> Stated goal: Restate the listing below word for word, omitting any images.

===== Given information =====

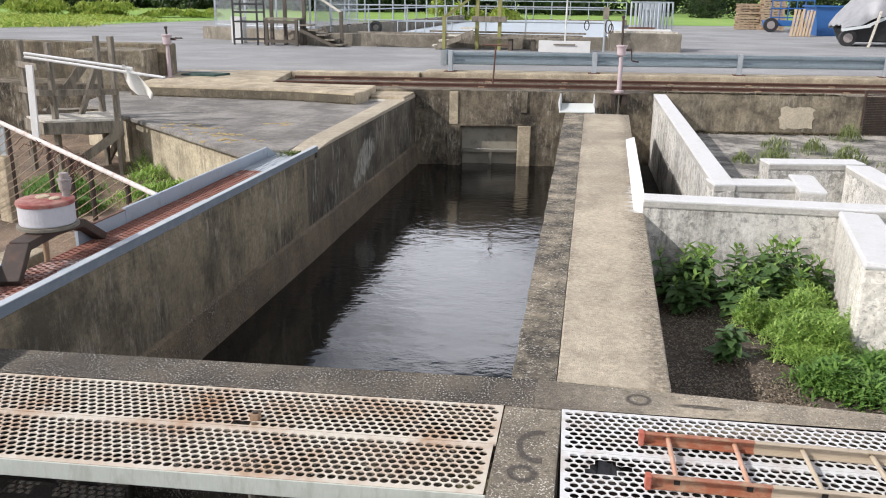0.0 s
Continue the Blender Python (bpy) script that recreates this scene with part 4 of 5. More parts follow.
for k in range(30):
    u = rng.uniform(0.15, 0.6)
    a = P0.lerp(P1, u) + Vector((rng.uniform(-0.1, 0.1), 0.03, rng.uniform(-0.06, 0.03)))
    bm = B()
    prev = a
    for j in range(4):
        nxt = prev + Vector((rng.uniform(-0.09, 0.09), rng.uniform(-0.04, 0.04), rng.uniform(-0.12, 0.03)))
        rod(bm, prev, nxt, 0.005, 5)
        prev = nxt
    part("loose_wire", bm, M_RUST, fe)


# ---- timber platform ----
pl = thing("timber_platform", (-7.7, 11.7, ZG), "grey weathered timber platform with rails", "platform")
FL, FR, BL, BR = Vector((-7.84, 11.12, 0)), Vector((-6.90, 11.60, 0)), Vector((-8.46, 11.55, 0)), Vector((-7.58, 12.31, 0))


def at(v, z, dx=0.0, dy=0.0):
    return (v.x + dx, v.y + dy, z)


n = 7
for k in range(n):
    a0, a1 = k / n + 0.006, (k + 1) / n - 0.006
    bm = B()
    q = [FL.lerp(BL, a0), FR.lerp(BR, a0), FR.lerp(BR, a1), FL.lerp(BL, a1)]
    hexa(bm, [(p.x, p.y, 0.195) for p in q] + [(p.x, p.y, 0.23) for p in q])
    soften(bm, 0.005)
    part("plank", bm, M_WOODPALE, pl, "bleached deck plank")
for p, q in ((FL, FR), (BL, FL), (BL, BR), (BR, FR)):
    bm = B()
    bar(bm, at(p, 0.11), at(q, 0.11), 0.045, 0.17)
    part("joist", bm, M_WOOD, pl)
for v, top in ((FL, 1.33), (FR, 1.42), (BL, 1.34), (BR, 1.39)):
    bm = B()
    off = ((FL + FR + BL + BR) / 4 - v).normalized() * (0.2 if v is FL else 0.06)
    bar(bm, (v.x + off.x, v.y + off.y, ZG - 0.1), (v.x + off.x, v.y + off.y, top), 0.065, 0.09)
    soften(bm, 0.006)
    part("post", bm, M_WOOD, pl)
for p, q, z in ((BL, FL, 1.0), (BL, FL, 0.63), (FL, FR, 0.63), (BL, BR, 1.02), (BL, BR, 0.62)):
    bm = B()
    bar(bm, at(p, z, 0.0, -0.03), at(q, z, 0.02, -0.03), 0.035, 0.085)
    part("rail", bm, M_WOOD, pl)
for p, q in ((at(FR, 0.05), (-7.55, 11.27, -0.45)), (at(BR, -0.5), at(FR, 0.05)), ((-7.75, 11.9, 0.2), (-7.4, 11.9, 1.0)), ((-8.2, 11.75, 0.23), (-7.75, 12.1, 0.95))):
    bm = B()
    bar(bm, p, q, 0.04, 0.13)
    part("brace", bm, M_WOOD, pl)
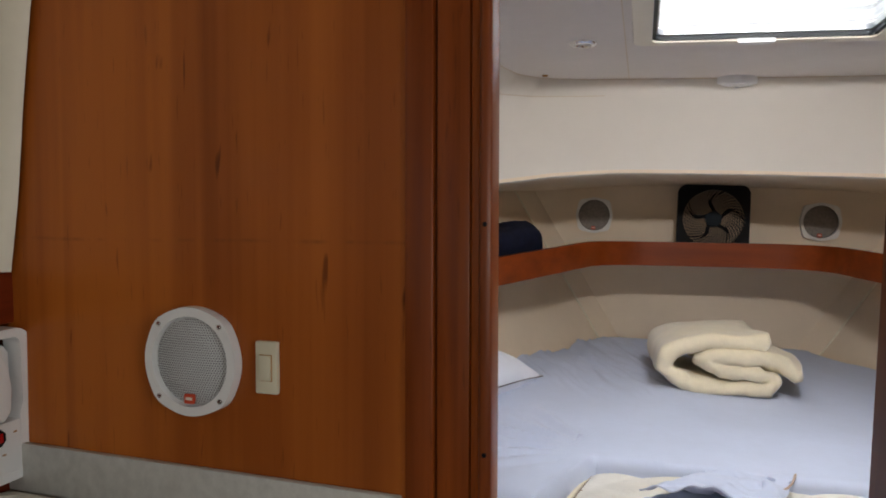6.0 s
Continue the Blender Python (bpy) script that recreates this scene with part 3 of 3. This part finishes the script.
def pillow(m, label):
    """Long side 0.6 along x, 0.44 along y, corners drawn out."""
    ob = thing("pillow", m, label, "pillow", "pillows on the berth")

    def surf(sign):
        def f(u, v):
            a, b = 2 * u - 1, 2 * v - 1
            x = 0.31 * a * (1 - 0.06 * (1 - b ** 4) * abs(a) ** 3)
            y = 0.23 * b * (1 - 0.07 * (1 - a ** 4) * abs(b) ** 3)
            h = ((1 - a ** 4) * (1 - b ** 4)) ** 0.55 if sign > 0 else ((1 - a ** 8) * (1 - b ** 8)) ** 0.5
            z = sign * (0.072 if sign > 0 else 0.044) * h
            z += 0.008 * h * noise.noise((x * 7 + sign, y * 7, 1.7)) + 0.003 * h * noise.noise((x * 18, y * 18, sign))
            z += 0.010 * h ** 0.5 * (0.25 - abs(noise.noise(((x + 0.6 * y) * 16, (y - 0.6 * x) * 4, 6 + sign))))
            return (x, y, z)
        return f
    bm = sheet_mesh(surf(1), 70, 52)
    sheet_mesh(surf(-1), 70, 52, bm=bm)
    bmesh.ops.remove_doubles(bm, verts=bm.verts, dist=1e-5)
    part("cushion", bm, PILLOW, ob)
    f = surf(1)
    loop = [f(i / 24, 0) for i in range(24)] + [f(1, i / 18) for i in range(18)] + [f(1 - i / 24, 1) for i in range(24)] + [f(0, 1 - i / 18) for i in range(18)]
    part("piping", tube([(x * 1.006, y * 1.006, z - 0.001) for x, y, z in loop], 0.0017, 6, True), PIPING, ob, "dark grey piping")
    return ob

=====

> Task answer:
0.0 s
Continue the Blender Python (bpy) script that recreates this scene with part 4 of 5. More parts follow.
for k in range(30):
    u = rng.uniform(0.15, 0.6)
    a = P0.lerp(P1, u) + Vector((rng.uniform(-0.1, 0.1), 0.03, rng.uniform(-0.06, 0.03)))
    bm = B()
    prev = a
    for j in range(4):
        nxt = prev + Vector((rng.uniform(-0.09, 0.09), rng.uniform(-0.04, 0.04), rng.uniform(-0.12, 0.03)))
        rod(bm, prev, nxt, 0.005, 5)
        prev = nxt
    part("loose_wire", bm, M_RUST, fe)


# ---- timber platform ----
pl = thing("timber_platform", (-7.7, 11.7, ZG), "grey weathered timber platform with rails", "platform")
FL, FR, BL, BR = Vector((-7.84, 11.12, 0)), Vector((-6.90, 11.60, 0)), Vector((-8.46, 11.55, 0)), Vector((-7.58, 12.31, 0))


def at(v, z, dx=0.0, dy=0.0):
    return (v.x + dx, v.y + dy, z)


n = 7
for k in range(n):
    a0, a1 = k / n + 0.006, (k + 1) / n - 0.006
    bm = B()
    q = [FL.lerp(BL, a0), FR.lerp(BR, a0), FR.lerp(BR, a1), FL.lerp(BL, a1)]
    hexa(bm, [(p.x, p.y, 0.195) for p in q] + [(p.x, p.y, 0.23) for p in q])
    soften(bm, 0.005)
    part("plank", bm, M_WOODPALE, pl, "bleached deck plank")
for p, q in ((FL, FR), (BL, FL), (BL, BR), (BR, FR)):
    bm = B()
    bar(bm, at(p, 0.11), at(q, 0.11), 0.045, 0.17)
    part("joist", bm, M_WOOD, pl)
for v, top in ((FL, 1.33), (FR, 1.42), (BL, 1.34), (BR, 1.39)):
    bm = B()
    off = ((FL + FR + BL + BR) / 4 - v).normalized() * (0.2 if v is FL else 0.06)
    bar(bm, (v.x + off.x, v.y + off.y, ZG - 0.1), (v.x + off.x, v.y + off.y, top), 0.065, 0.09)
    soften(bm, 0.006)
    part("post", bm, M_WOOD, pl)
for p, q, z in ((BL, FL, 1.0), (BL, FL, 0.63), (FL, FR, 0.63), (BL, BR, 1.02), (BL, BR, 0.62)):
    bm = B()
    bar(bm, at(p, z, 0.0, -0.03), at(q, z, 0.02, -0.03), 0.035, 0.085)
    part("rail", bm, M_WOOD, pl)
for p, q in ((at(FR, 0.05), (-7.55, 11.27, -0.45)), (at(BR, -0.5), at(FR, 0.05)), ((-7.75, 11.9, 0.2), (-7.4, 11.9, 1.0)), ((-8.2, 11.75, 0.23), (-7.75, 12.1, 0.95))):
    bm = B()
    bar(bm, p, q, 0.04, 0.13)
    part("brace", bm, M_WOOD, pl)
6.0 s
Continue the Blender Python (bpy) script that recreates this scene with part 3 of 3. This part finishes the script.
def pillow(m, label):
    """Long side 0.6 along x, 0.44 along y, corners drawn out."""
    ob = thing("pillow", m, label, "pillow", "pillows on the berth")

    def surf(sign):
        def f(u, v):
            a, b = 2 * u - 1, 2 * v - 1
            x = 0.31 * a * (1 - 0.06 * (1 - b ** 4) * abs(a) ** 3)
            y = 0.23 * b * (1 - 0.07 * (1 - a ** 4) * abs(b) ** 3)
            h = ((1 - a ** 4) * (1 - b ** 4)) ** 0.55 if sign > 0 else ((1 - a ** 8) * (1 - b ** 8)) ** 0.5
            z = sign * (0.072 if sign > 0 else 0.044) * h
            z += 0.008 * h * noise.noise((x * 7 + sign, y * 7, 1.7)) + 0.003 * h * noise.noise((x * 18, y * 18, sign))
            z += 0.010 * h ** 0.5 * (0.25 - abs(noise.noise(((x + 0.6 * y) * 16, (y - 0.6 * x) * 4, 6 + sign))))
            return (x, y, z)
        return f
    bm = sheet_mesh(surf(1), 70, 52)
    sheet_mesh(surf(-1), 70, 52, bm=bm)
    bmesh.ops.remove_doubles(bm, verts=bm.verts, dist=1e-5)
    part("cushion", bm, PILLOW, ob)
    f = surf(1)
    loop = [f(i / 24, 0) for i in range(24)] + [f(1, i / 18) for i in range(18)] + [f(1 - i / 24, 1) for i in range(24)] + [f(0, 1 - i / 18) for i in range(18)]
    part("piping", tube([(x * 1.006, y * 1.006, z - 0.001) for x, y, z in loop], 0.0017, 6, True), PIPING, ob, "dark grey piping")
    return ob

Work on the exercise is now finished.